(Provided data)

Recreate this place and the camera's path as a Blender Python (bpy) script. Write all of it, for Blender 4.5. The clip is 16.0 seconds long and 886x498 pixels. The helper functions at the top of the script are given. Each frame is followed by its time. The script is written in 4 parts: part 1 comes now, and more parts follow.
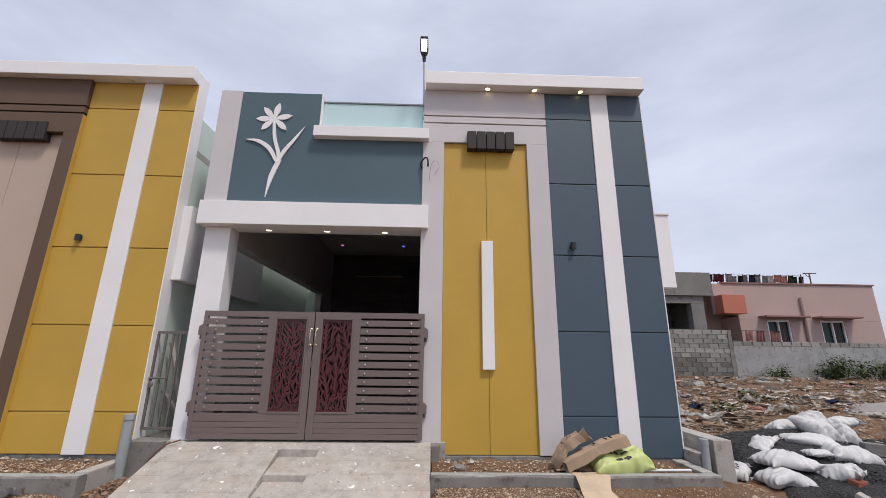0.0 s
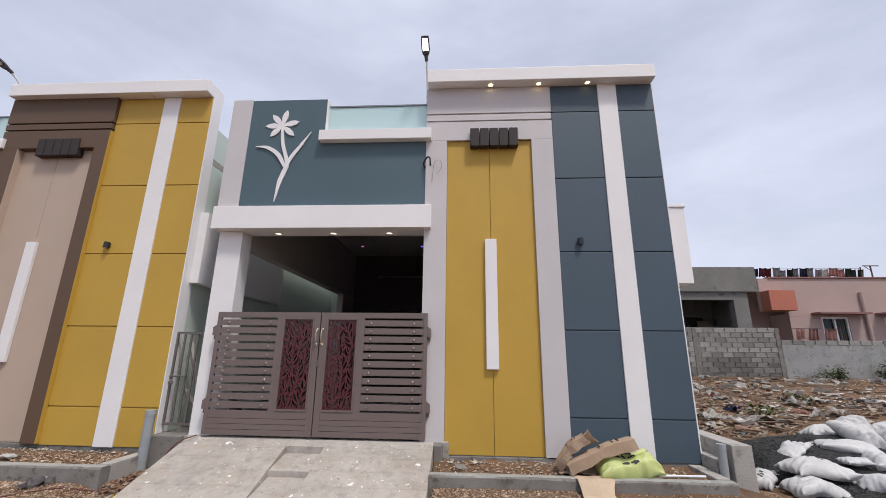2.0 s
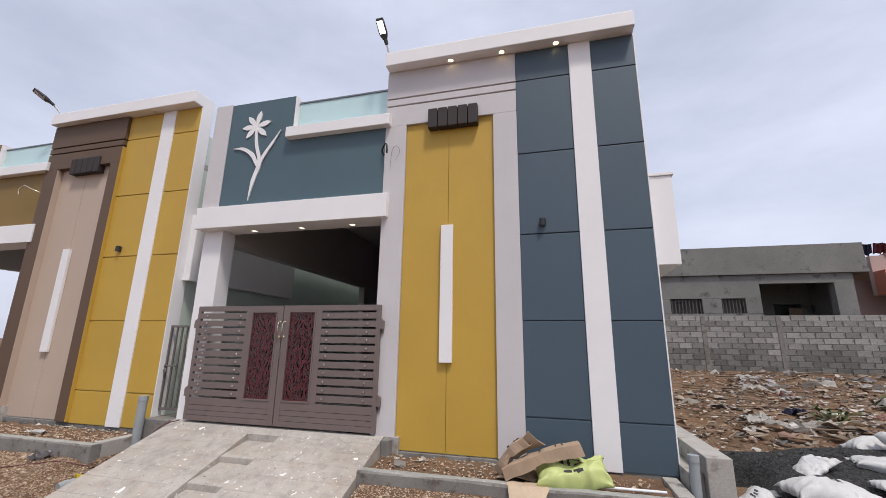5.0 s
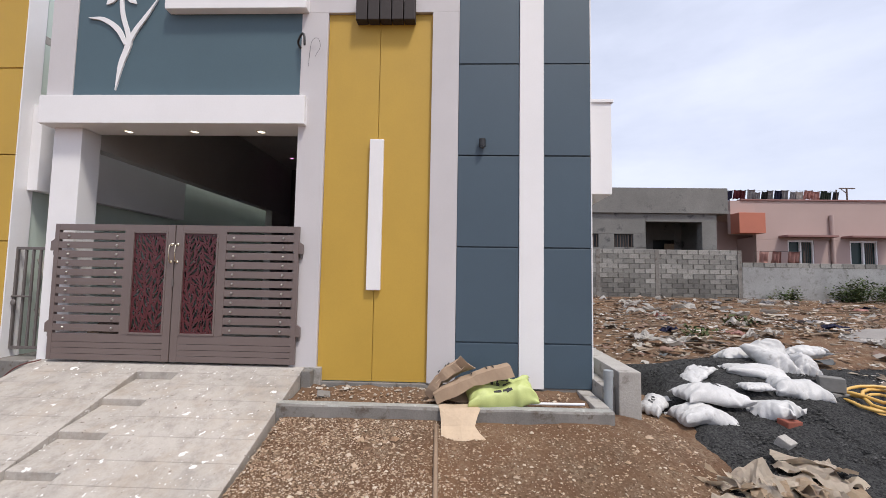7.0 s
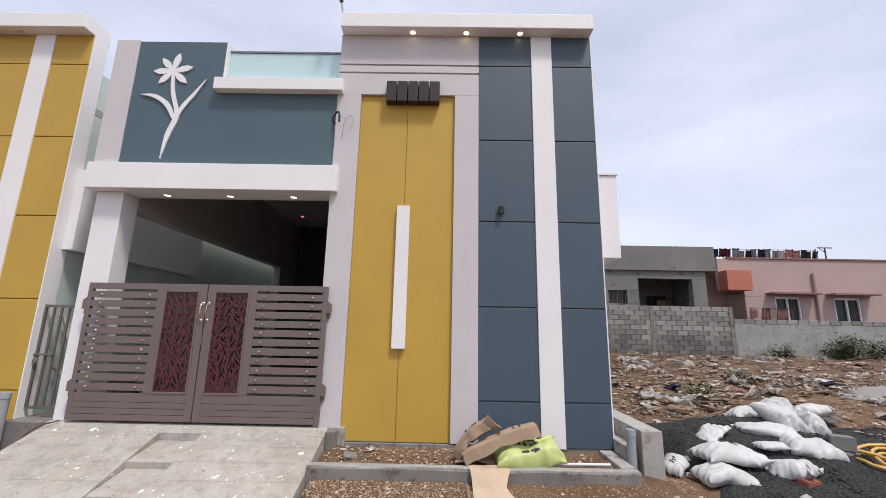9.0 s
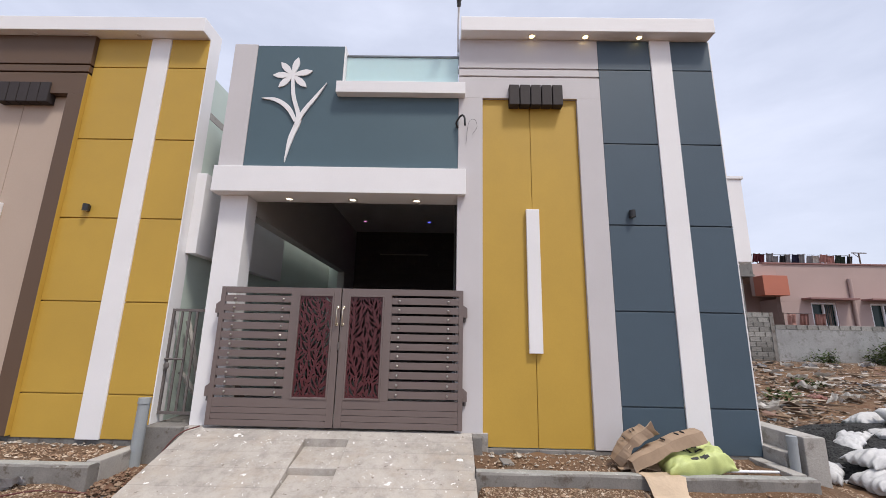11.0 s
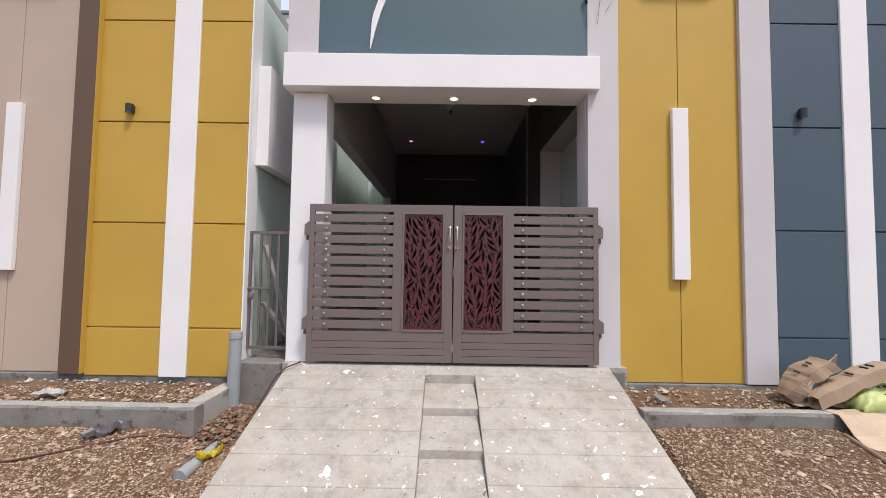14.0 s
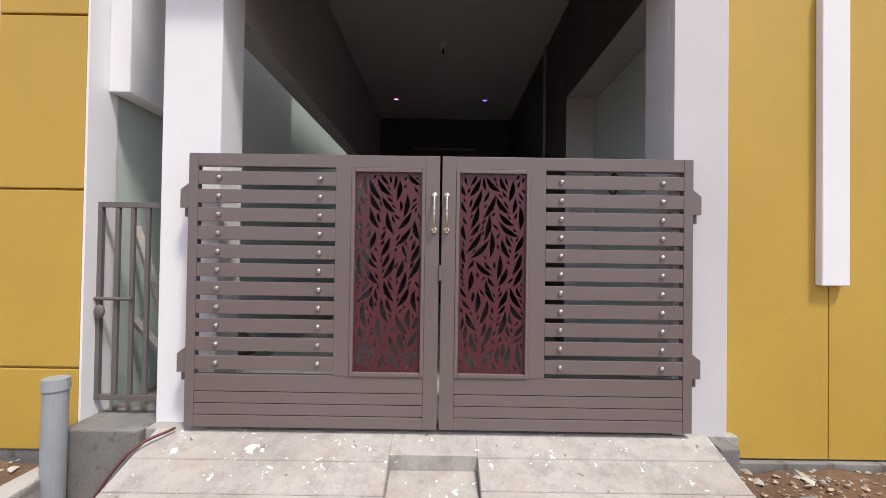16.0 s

(The task) Retype everything in the material word for word, minus pictures.

(Reply to the task)
Recreate this place and the camera's path as a Blender Python (bpy) script. Write all of it, for Blender 4.5. The clip is 16.0 seconds long and 886x498 pixels. The helper functions at the top of the script are given. Each frame is followed by its time. The script is written in 4 parts: part 1 comes now, and more parts follow.
0.0 s
2.0 s
5.0 s
7.0 s
9.0 s
11.0 s
14.0 s
16.0 s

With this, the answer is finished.